Derartige Ergebnisse werden aber tatsächlich dadurch vermieden, dass die Prozesskostenhilfe in aller Regel zu verweigern sein wird (Fischer aaO). Denn der Gemeinschuldner verliert mit der Eröffnung des Insolvenzverfahrens die Sachbefugnis über sein Vermögen. Es fehlt ihm an der Prozeßführungsbefugnis. Das führt in Aktivprozessen ohne weiteres zur fehlenden Erfolgsaussicht, weil eine Klage unzulässig wäre.
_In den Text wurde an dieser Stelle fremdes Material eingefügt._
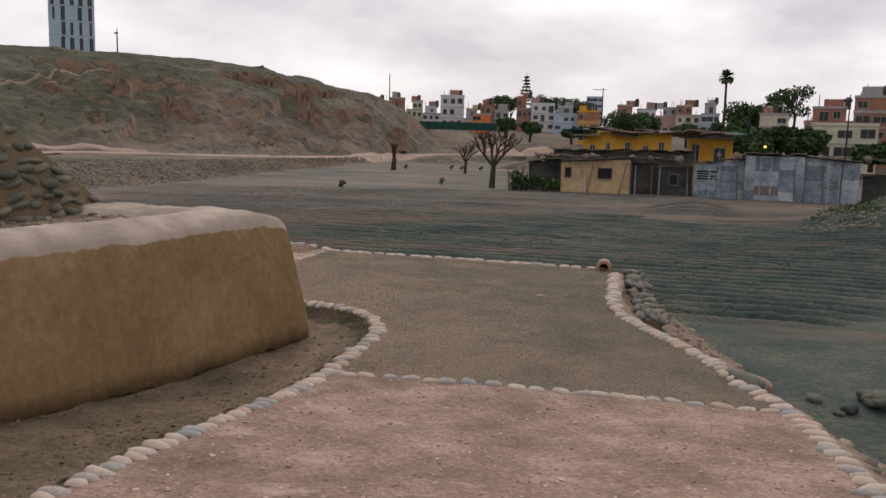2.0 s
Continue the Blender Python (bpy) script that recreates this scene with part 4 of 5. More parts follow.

e) Die abweichende Entscheidung des OLG Köln (ZIP 2003, 1056) betrifft in gewisser Hinsicht einen Sonderfall. Zwar ähnelt der Fall dem vorliegenden insoweit, als dort jedenfalls nicht der Antragsgegner insolvent wurde, jedoch liegt ein Unterschied darin, dass der Prozesskostenhilfeantrag beider Parteien erst nach Unterbrechung des Hauptsacheverfahrens gestellt wurde. Dort liegt es auf der Hand, dass die Prozesskostenhilfebewilligung nicht in erster Linie der Rechtsverfolgung- oder verteidigung dienen sollte. Im vorliegenden Fall erfolgte die Insolvenzeröffnung erst zu einem Zeitpunkt, als das Prozesskostenhilfeverfahren der Antragssteller bereits in Gang war und eine Widerklage vorbereiten sollte.

Unabhängig davon zeigt die Hilfsbegründung des OLG Köln zur Erfolgsaussicht der Berufungen darüber hinaus, dass ein wirkliches Bedürfnis für die Unterbrechung des PKH-Verfahrens nicht bestand.

Es handelt sich aber beim Verfahren über den abgelehnten Teil des Prozesskostenhilfeantrags - wie sich gerade im Beschwerdeverfahren zeigt - um einen selbständigen Verfahrensteil. Allerdings zeigt sich gerade hier, dass eine Prozesskostenhilfe bewilligende Entscheidung keinen praktischen oder prozessualen Sinn machte. Dennoch bedarf es für eine sachgerechte Entscheidung - wie ausgeführt - keiner Unterbrechungswirkung oder einer Analogie zu § 240 ZPO. Denn das Dilemma wird mittels der Prüfung der Erfolgsaussicht gelöst (vgl. hierzu Fischer MDR 2004, 252 ff.).

4.

Die Beschwerdeführer tragen die Gerichtskosten gemäß § 49 GKG, Nr. 1956 des Kostenverzeichnisses in Anlage zum Gerichtskostengesetz. Gemäß § 127 Abs. 4 ZPO werden außergerichtliche Kosten nicht erstattet.